Targeted resequencing identifies TRPM4 as a major gene predisposing to progressive familial heart block type I.

BACKGROUND: Progressive cardiac conduction disease (PCCD) is one of the most common cardiac conduction disturbances. It has been causally related to rare mutations in several genes including SCN5A, SCN1B, TRPM4, LMNA and GJA5. METHODS AND RESULTS: In this study, by applying targeted next-generation sequencing (NGS) in 95 unrelated patients with PCCD, we have identified 13 rare variants in the TRPM4 gene, two of which are currently absent from public databases. This gene encodes a cardiac calcium-activated cationic channel which precise role and importance in cardiac conduction and disease is still debated. One novel variant, TRPM4-p.I376T, is carried by the proband of a large French 4-generation pedigree.
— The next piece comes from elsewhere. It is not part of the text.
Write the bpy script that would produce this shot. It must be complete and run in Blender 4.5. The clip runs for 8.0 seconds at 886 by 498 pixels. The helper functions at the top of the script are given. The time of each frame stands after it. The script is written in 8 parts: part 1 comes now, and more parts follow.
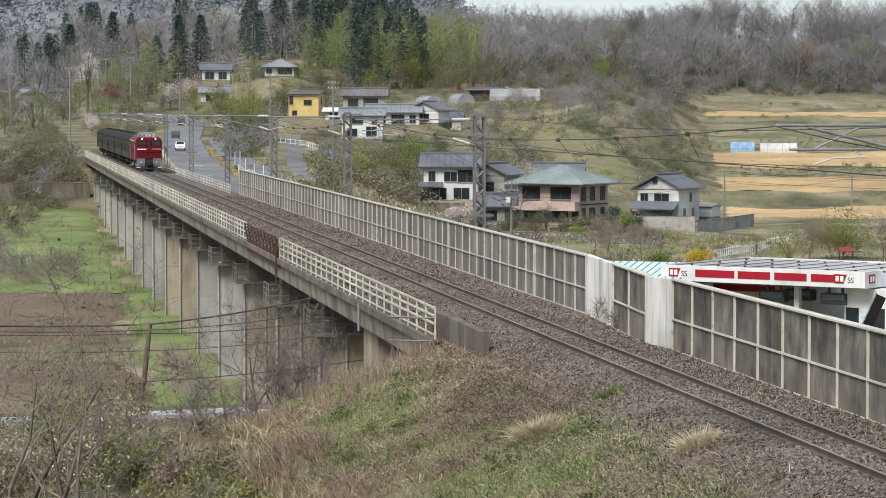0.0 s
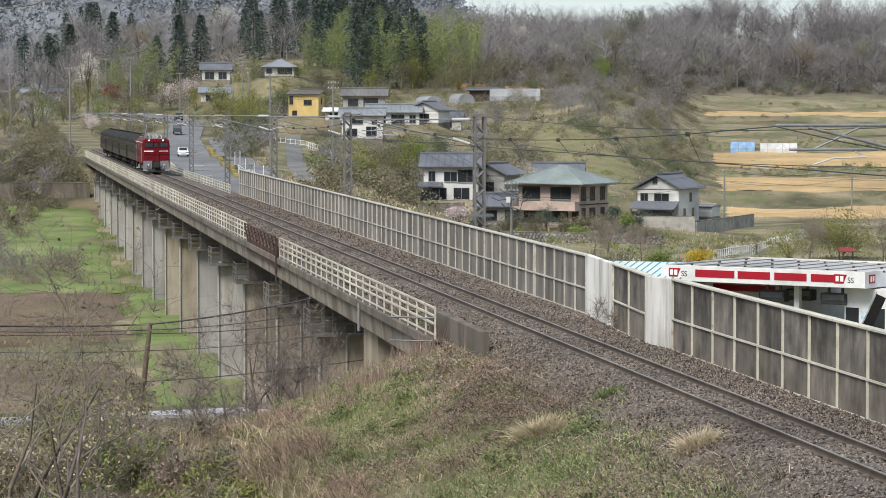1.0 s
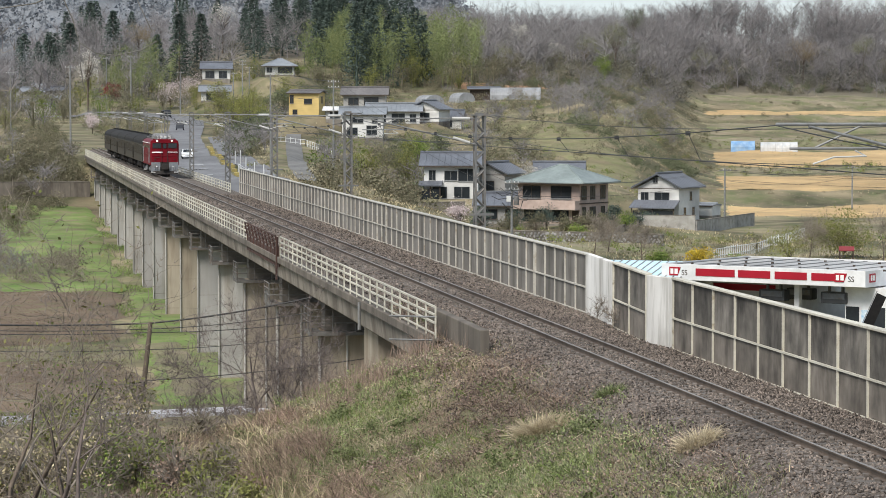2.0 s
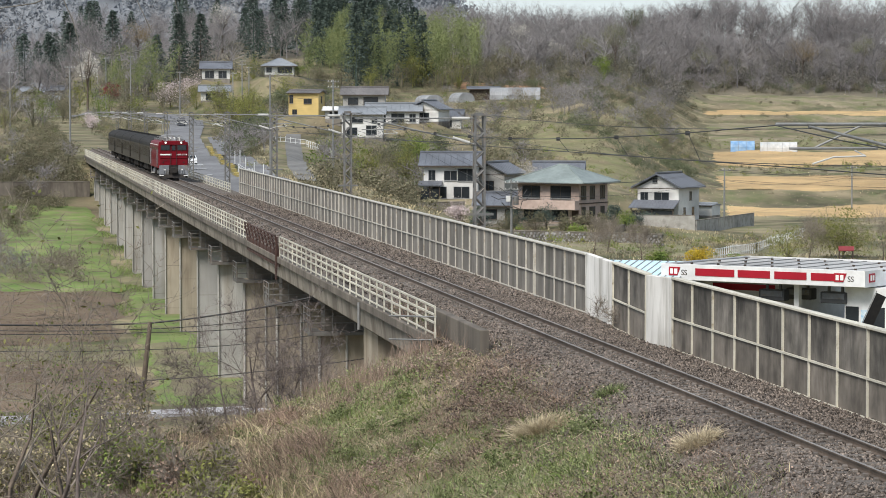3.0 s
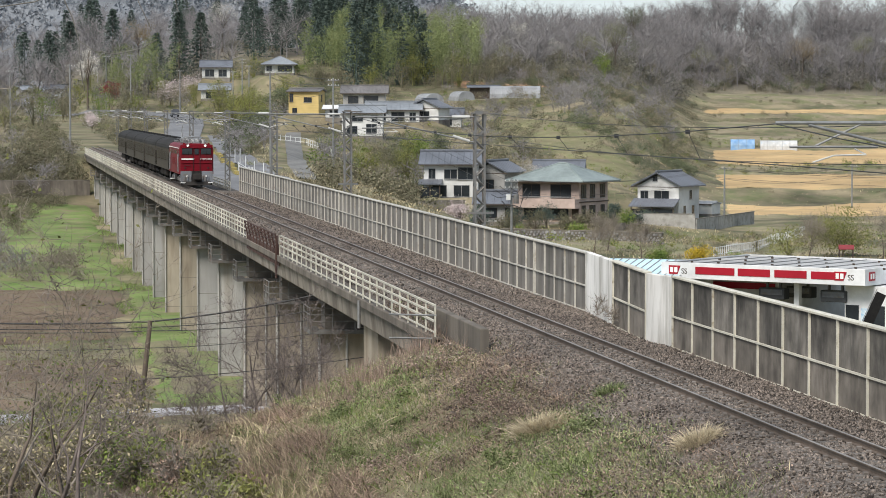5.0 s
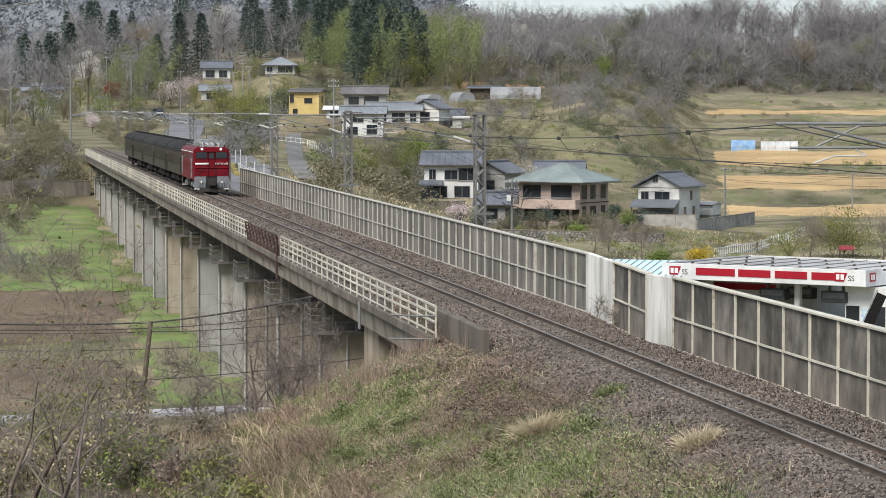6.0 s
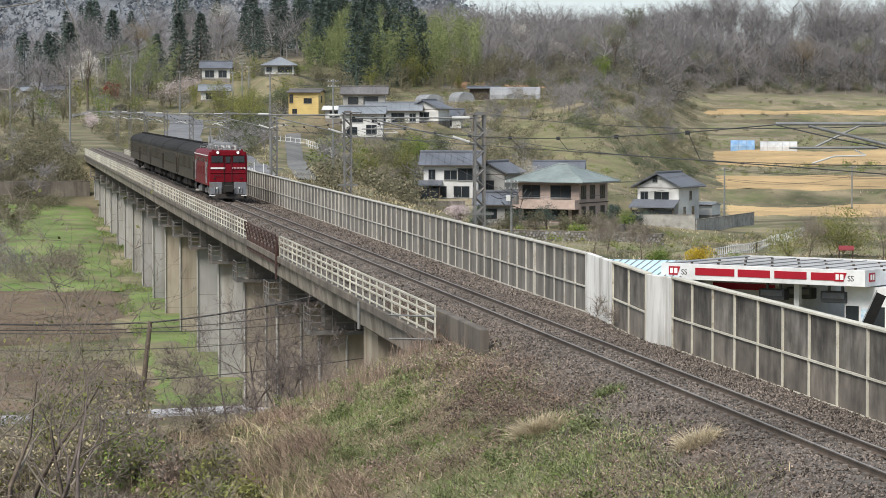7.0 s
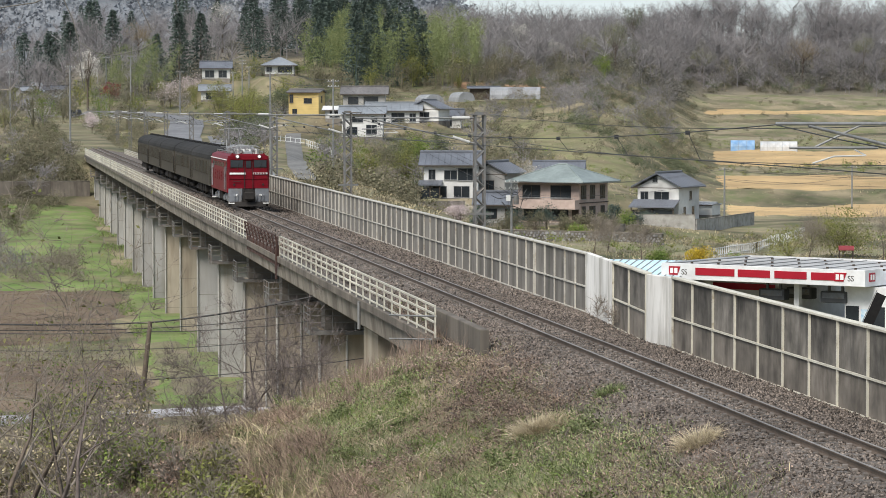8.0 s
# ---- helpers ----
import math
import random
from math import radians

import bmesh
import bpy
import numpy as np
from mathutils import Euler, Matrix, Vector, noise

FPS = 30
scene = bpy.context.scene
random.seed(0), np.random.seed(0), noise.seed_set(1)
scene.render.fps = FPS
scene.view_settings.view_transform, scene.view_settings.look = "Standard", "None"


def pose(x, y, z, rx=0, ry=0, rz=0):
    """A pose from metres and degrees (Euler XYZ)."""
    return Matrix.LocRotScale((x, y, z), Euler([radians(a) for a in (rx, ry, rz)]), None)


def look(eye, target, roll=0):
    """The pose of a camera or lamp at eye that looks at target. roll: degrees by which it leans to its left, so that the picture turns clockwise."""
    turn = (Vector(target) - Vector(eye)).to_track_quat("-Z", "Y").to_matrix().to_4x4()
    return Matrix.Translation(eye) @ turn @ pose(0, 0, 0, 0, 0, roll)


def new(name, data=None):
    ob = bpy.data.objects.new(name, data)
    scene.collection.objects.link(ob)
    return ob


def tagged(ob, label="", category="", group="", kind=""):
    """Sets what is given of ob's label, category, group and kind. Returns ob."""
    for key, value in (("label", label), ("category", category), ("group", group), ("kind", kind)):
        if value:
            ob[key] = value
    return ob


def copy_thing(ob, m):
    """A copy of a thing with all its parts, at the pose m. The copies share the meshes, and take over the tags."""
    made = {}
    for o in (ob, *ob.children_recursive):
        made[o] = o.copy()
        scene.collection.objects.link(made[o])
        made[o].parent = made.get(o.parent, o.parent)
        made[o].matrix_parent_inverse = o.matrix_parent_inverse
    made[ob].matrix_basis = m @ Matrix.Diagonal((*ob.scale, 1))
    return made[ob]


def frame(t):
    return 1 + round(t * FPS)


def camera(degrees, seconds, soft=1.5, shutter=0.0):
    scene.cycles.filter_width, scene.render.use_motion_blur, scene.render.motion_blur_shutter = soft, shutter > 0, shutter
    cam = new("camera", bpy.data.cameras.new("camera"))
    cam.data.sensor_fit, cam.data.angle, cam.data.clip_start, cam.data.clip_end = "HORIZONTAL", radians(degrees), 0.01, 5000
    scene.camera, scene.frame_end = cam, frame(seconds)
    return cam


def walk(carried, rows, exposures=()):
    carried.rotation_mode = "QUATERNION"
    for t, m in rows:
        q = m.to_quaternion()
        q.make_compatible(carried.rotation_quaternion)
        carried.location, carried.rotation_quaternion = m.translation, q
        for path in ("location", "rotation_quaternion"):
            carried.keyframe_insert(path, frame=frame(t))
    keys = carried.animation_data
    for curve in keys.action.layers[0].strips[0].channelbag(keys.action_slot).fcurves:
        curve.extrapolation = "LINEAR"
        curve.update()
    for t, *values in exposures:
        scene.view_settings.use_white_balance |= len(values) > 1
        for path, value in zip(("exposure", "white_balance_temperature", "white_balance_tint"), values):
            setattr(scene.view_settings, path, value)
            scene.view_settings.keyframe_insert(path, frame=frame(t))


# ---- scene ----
cam = camera(18.27, 8.0, soft=0.88)
# a telephoto view from a hillside, held by hand: a hair's breadth of tilt and turn on the way
EYE = (-16.4, 0.0, 6.6)
SWAY = [(0.0, 2.909, 9.240), (1.1, 2.909, 9.240), (1.5, 2.929, 9.230), (3.0, 2.932, 9.240), (3.45, 2.964, 9.226),
        (4.0, 2.965, 9.236), (4.7, 2.965, 9.240), (6.0, 2.946, 9.228), (6.5, 2.944, 9.240), (8.0, 2.944, 9.238)]
walk(cam, [(t, pose(*EYE, 90 - tilt, 0, -turn)) for t, tilt, turn in SWAY])

# ---------------------------------------------------------------- world and light
world = bpy.data.worlds.new("overcast_sky")
scene.world = world
world.use_nodes = True
wn, wl = world.node_tree.nodes, world.node_tree.links
sky = wn.new("ShaderNodeTexSky")
sky.sky_type, sky.sun_disc = "NISHITA", False
sky.sun_elevation, sky.sun_rotation = radians(52), radians(215)
sky.air_density, sky.dust_density, sky.ozone_density = 1.0, 0.4, 1.0
pale = wn.new("ShaderNodeHueSaturation")
pale.inputs["Saturation"].default_value = 0.6
wl.new(sky.outputs[0], pale.inputs["Color"])
wl.new(pale.outputs[0], wn["Background"].inputs[0])
wn["Background"].inputs[1].default_value = 0.055
# a thin, even cover of cloud adds its own white light
cloud = wn.new("ShaderNodeBackground")
cloud.inputs[0].default_value, cloud.inputs[1].default_value = (0.64, 0.81, 1.0, 1), 0.30
both = wn.new("ShaderNodeAddShader")
wl.new(wn["Background"].outputs[0], both.inputs[0])
wl.new(cloud.outputs[0], both.inputs[1])
wl.new(both.outputs[0], wn["World Output"].inputs[0])
sun_data = bpy.data.lights.new("sun", "SUN")
sun_data.energy, sun_data.angle, sun_data.color = 3.3, radians(28), (1.0, 0.955, 0.895)
sun = new("sun", sun_data)
sun.matrix_world = look((-120, -80, 200), (0, 60, 0))
scene.view_settings.exposure = 0.38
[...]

Systematic familial screening showed that a total of 13 family members carry the mutation, including 10 out of the 11 tested affected individuals versus only 1 out of the 21 unaffected ones. Functional and biochemical analyses were performed using HEK293 cells, in whole-cell patch-clamp configuration and Western blotting. TRPM4-p.I376T results in an increased current density concomitant to an augmented TRPM4 channel expression at the cell surface. CONCLUSIONS: This study is the first extensive NGS-based screening of TRPM4 coding variants in patients with PCCD. It reports the third largest pedigree diagnosed with isolated Progressive Familial Heart Block type I and confirms that this subtype of PCCD is caused by mutation-induced gain-of-expression and function of the TRPM4 ion channel.